In order to be restored to God's household, the Jews thought that gentiles
"...needed to do what the Jews had always needed to do: get circumcised and follow the Mosaic law. This was not a call to legalism, but it was a call to be faithful to the old covenants as if those covenants had not been affected by Jesus’ Advent. Paul responded by showing that Jesus had in fact fulfilled the promise to Abraham so that the old order was transformed. Jesus is the true heir to the Abrahamic covenant and because of His fulfillment and transformation of the old covenants, people can now acquire a saving, covenantal relationship with God through the Messiah apart from those old covenants."
This is the subject of Galations, according to Derrick Olliff, in When the Fullness of Time had Come: Paul’s Gospel to the Galatians. He says that Protestant reading of the book, as an argument against legalistic, merit-earning good works, is misguided in interpreting Paul at this point, even while being correct in its outcome.

If Olliff is right (and I think he is), I suspect we need to revise the way we talk about 'the gospel'. When Paul argues that the Galations are turning to another gospel, he does not mean an individualised system of earned merit. What he means is the return of God's king to His people. To be sure, it is not I who return, by earned merit or otherwise. Thus the Protestant position is correct. It is God who has made Himself king over a whole people: ultimately, He has restored the entire creation to His kingship.

The implications of this mean, as I have suggested before, that 'the gospel' may be practically denied, refused or subverted in many more ways than the rather simplistic Arminian idea that "I choose God". When we say that the cattle on a thousand hills are God's, we are only giving old covenant voice to the expansiveness of the gospel's impact: everything is to be reshaped according to the new headship of Christ, and this everything is not of a lower order than individual faith-analysis.

So, I want to suggest, firstly, that notions of merit and what we call 'works righteousness' are not the real enemy underlying every vital question of man's relation to God. How can they be, when the testaments do not construct that relationship primarily in terms of the individual? Secondly, the dangers of focusing on the inward mechanics of 'justification' are very real. We will end with a narrowly restricted 'gospel' that concerns itself with the knowledge of the inward heart-movement from damnation to salvation. It is evidenced by works of faith, but is expressed, taught and enforced in descriptive formulas ("salvation by grace alone through faith"). So everything comes down to arguments about words: especially since we assume that it is thoughts (given by the Spirit), rather than acts (can be done by anyone), which truly distinguish the saved from the damned.

The recipe for ugly, argumentative churches, whose best recommendation is that they look after their own (but are of no use to anyone else), is pretty clear.
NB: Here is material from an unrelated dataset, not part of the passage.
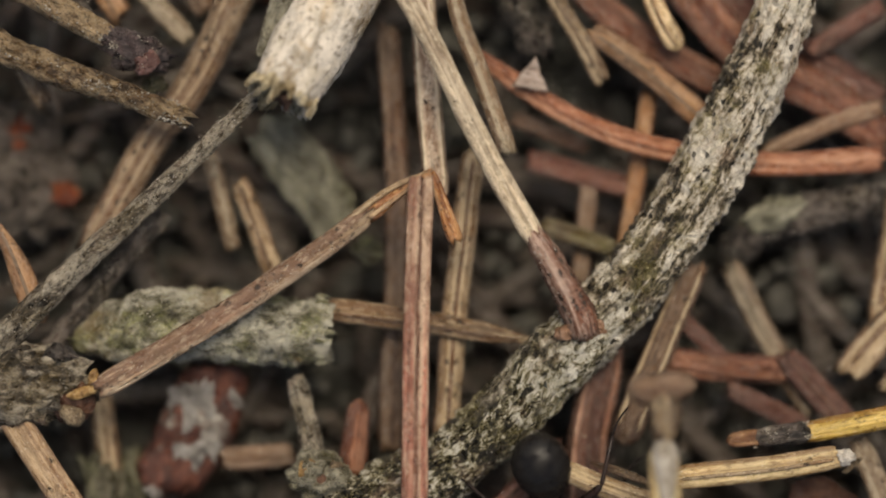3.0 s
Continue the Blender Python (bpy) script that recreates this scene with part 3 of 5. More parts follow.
def grit(parent, m, points, width, n, grain=0.075, name="grit"):
    """Tiny pale grains stuck to the upper side of a stem through the points, partly added in place of wet glints."""
    rnd = random.Random(fresh())
    mid, _ = spline(points, 60)
    verts, faces = [], []
    clumps = [(rnd.random(), rnd.uniform(-1, 1)) for _ in range(max(4, n // 14))]
    for _ in range(n):
        s, c = rnd.choice(clumps) if rnd.random() < 0.75 else (rnd.random(), rnd.uniform(-1, 1))
        s, c = min(1, max(0, s + rnd.gauss(0, 0.03))), max(-0.97, min(0.97, c + rnd.gauss(0, 0.16)))
        i = min(58, int(s * 59))
        p, t = mid[i], mid[i + 1] - mid[i]
        side = np.cross(t / np.linalg.norm(t), (0, 0, 1.0))
        q = p + t * rnd.random() + side * c * width / 2 + np.array((0, 0, math.sqrt(1 - c * c) * width / 2 * rnd.uniform(0.92, 1.04)))
        g, first, a = grain * 0.8 * rnd.uniform(0.45, 1.5), len(verts), rnd.uniform(0, 6.28)
        for h, reach in ((-0.5, 0.0), (0.0, 0.5), (0.5, 0.0)):
            for k in range(5 if reach else 1):
                b = a + k * 1.257
                verts.append(tuple(q + np.array((math.cos(b) * reach, math.sin(b) * reach * 0.8, h)) * g * rnd.uniform(0.8, 1.2)))
        for k in range(5):
            u, v = first + 1 + k, first + 1 + (k + 1) % 5
            faces += [(first, v, u), (first + 6, u, v)]
    return part(name, mesh_of(name, in_space(verts, m), faces, "grit", False), parent, "tiny pale grains and added glints")


def cluster(name, category, material, others, place, reach, n, grain, label, flat=0.5):
    """A knot of small scales and grains: parts heaped over a core."""
    rnd = random.Random(fresh())
    m = pose(place[0] * MM, place[1] * MM, place[2] * MM)
    root = thing(name, label, category, m)
    part("core", lump_mesh("core", (reach[0] * 0.85, reach[1] * 0.85, min(reach) * flat * 1.5), material, fresh(), 0.35, 1.6), root)
    for k in range(n):
        a, r = rnd.uniform(0, 2 * math.pi), math.sqrt(rnd.random()) * 0.5
        x, y = r * reach[0] * math.cos(a), r * reach[1] * math.sin(a)
        g = grain * rnd.uniform(0.6, 1.4)
        ob = part("scale", lump_mesh("scale", (g * 1.5, g * rnd.uniform(0.5, 1.0), g * 0.5), rnd.choice(others), fresh(), 0.4, 2.0, 3), root)
        ob.matrix_local = pose(x * MM, y * MM, (min(reach) * flat * 0.7 * (1 - 3 * r * r)) * MM, rnd.uniform(-30, 30), rnd.uniform(-30, 30), rnd.uniform(0, 360))
    return root


# ---- ground ----
def lines(half, step, far):
    a = list(np.arange(0, half + 1e-9, step))
    while a[-1] < far:
        a.append(a[-1] + (a[-1] - a[-2]) * 1.45)
    return np.array([-v for v in a[:0:-1]] + a)


def build_ground():
    xs, ys = lines(30, 0.42, 60000), lines(36, 0.42, 60000)
    verts = []
    for x in xs:
        for y in ys:
            near = max(0.0, 1 - max(0, math.hypot(x, y) - 30) / 400)
            z = -8.5 + near * (0.9 * wob(x * 0.13, y * 0.13, 2) + 0.6 * wob(x * 0.45, y * 0.45, 5) + 0.35 * wob(x * 1.3, y * 1.3, 7))
            verts.append((x * MM - 0.002, y * MM - 0.016, z * MM))
    n = len(ys)
    faces = [(i * n + j, (i + 1) * n + j, (i + 1) * n + j + 1, i * n + j + 1) for i in range(len(xs) - 1) for j in range(n - 1)]
    tagged(new("ground", mesh_of("ground", verts, faces, "soil")), "dark damp forest soil under needle litter", "ground", "", "structure")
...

I believe it is a form of judgment that their view of 'the gospel' commands them to argumentative ugliness. Hearing, they will not hear. Yet the vapid, shallow, orgiastic me-and-my-Jesus nonsense of much contemporary evangelicalism is no reliable alternative.
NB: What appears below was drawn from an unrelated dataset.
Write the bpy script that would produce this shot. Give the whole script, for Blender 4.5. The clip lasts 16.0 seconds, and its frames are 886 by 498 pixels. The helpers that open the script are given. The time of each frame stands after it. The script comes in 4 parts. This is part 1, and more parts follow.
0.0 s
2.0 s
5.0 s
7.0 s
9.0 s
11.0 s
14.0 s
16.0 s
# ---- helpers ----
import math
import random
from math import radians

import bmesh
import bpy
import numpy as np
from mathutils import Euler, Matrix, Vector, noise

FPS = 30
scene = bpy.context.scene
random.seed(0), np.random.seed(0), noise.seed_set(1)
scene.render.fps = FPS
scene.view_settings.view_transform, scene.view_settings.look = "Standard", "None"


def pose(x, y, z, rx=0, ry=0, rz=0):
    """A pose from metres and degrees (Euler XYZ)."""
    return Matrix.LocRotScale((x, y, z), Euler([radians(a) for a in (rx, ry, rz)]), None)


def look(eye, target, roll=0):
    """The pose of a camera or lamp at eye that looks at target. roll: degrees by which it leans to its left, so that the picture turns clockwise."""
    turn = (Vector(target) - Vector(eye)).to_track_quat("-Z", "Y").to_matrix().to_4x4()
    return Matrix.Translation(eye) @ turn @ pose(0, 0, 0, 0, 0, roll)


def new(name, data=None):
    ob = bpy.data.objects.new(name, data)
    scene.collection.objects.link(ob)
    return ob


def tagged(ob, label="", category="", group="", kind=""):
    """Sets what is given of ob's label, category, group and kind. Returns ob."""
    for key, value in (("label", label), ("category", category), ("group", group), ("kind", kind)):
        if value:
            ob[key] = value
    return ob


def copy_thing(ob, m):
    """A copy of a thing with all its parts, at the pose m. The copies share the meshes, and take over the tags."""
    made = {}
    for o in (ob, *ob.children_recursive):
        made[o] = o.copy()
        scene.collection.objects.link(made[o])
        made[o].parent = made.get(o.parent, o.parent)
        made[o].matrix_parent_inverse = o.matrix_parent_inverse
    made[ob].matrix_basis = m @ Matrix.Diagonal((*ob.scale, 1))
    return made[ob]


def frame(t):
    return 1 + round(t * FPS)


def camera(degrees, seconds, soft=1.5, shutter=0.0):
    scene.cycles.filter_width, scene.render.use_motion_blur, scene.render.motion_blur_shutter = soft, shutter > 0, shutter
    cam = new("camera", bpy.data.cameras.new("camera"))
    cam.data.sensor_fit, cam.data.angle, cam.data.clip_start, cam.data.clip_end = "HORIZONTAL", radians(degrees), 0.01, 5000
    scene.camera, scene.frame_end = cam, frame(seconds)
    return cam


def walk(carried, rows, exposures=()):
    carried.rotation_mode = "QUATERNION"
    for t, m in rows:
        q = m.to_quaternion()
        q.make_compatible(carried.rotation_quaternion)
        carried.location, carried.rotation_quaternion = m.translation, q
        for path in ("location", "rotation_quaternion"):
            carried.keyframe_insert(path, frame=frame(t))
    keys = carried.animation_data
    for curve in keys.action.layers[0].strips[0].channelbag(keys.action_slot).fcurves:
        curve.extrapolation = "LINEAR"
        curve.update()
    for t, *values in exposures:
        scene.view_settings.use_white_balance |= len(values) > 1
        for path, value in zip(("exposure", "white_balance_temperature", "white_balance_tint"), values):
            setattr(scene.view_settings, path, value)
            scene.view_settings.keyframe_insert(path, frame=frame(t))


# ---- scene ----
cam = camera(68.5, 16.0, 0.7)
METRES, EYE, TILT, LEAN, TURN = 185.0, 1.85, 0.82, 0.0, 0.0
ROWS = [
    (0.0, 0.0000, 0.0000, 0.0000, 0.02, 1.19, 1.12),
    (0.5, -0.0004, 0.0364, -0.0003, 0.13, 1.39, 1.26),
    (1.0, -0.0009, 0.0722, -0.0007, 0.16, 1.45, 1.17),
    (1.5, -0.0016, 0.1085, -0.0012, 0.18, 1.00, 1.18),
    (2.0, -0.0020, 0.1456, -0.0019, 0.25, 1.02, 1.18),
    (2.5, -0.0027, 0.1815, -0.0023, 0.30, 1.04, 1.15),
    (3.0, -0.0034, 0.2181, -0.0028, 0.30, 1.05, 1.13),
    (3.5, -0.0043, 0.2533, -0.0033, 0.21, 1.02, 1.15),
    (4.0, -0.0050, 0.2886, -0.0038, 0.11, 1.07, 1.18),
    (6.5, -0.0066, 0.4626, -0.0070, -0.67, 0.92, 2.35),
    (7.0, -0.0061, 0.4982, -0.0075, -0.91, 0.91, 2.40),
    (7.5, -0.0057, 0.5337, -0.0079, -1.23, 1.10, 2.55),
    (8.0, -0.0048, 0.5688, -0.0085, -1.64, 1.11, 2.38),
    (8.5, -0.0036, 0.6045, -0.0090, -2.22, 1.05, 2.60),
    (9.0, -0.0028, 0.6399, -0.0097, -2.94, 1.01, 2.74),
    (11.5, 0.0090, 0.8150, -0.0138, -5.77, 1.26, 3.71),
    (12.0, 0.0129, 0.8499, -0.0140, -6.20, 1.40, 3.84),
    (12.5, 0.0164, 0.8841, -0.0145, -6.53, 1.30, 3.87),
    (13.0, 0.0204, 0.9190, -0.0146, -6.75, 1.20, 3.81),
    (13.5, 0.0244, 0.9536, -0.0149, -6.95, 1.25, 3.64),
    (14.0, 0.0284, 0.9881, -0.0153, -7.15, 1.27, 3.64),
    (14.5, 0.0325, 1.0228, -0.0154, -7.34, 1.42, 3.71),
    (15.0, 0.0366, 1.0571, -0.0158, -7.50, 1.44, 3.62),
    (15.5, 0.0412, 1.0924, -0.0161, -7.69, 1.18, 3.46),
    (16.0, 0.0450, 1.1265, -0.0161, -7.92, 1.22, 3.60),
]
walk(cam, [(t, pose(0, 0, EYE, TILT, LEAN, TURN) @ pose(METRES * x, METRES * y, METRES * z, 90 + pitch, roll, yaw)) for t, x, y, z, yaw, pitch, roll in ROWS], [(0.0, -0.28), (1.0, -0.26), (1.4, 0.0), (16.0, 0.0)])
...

The gospel is a reliable alternative. And this is why pieces like Olliff's are so valuable. We need, very badly - even perhaps more than at the reformation - a movement that recovers within the wider church what it might mean to be the people over whom God has enthroned Himself as King. This is an enormously wide-ranging concern: as wide as all creation. For instance, as in the post below, we need to recover a sense and theology of restored place. We need to bring Christ's kingship to bear on the environment. Kids, tidy your rooms. And on everything else. This will be an effort far, far beyond my lifetime. But when we do that, the attractiveness of the gospel will be overwhelming to all who see and hear it. Then will the New Jerusalem, the Holy City, be a light to the nations:
"For the grace of God that brings salvation has appeared to all men. It teaches us to say "No" to ungodliness and worldly passions, and to live self-controlled, upright and godly lives in this present age, while we wait for the blessed hope--the glorious appearing of our great God and Savior, Jesus Christ, who gave himself for us to redeem us from all wickedness and to purify for himself a people that are his very own, eager to do what is good."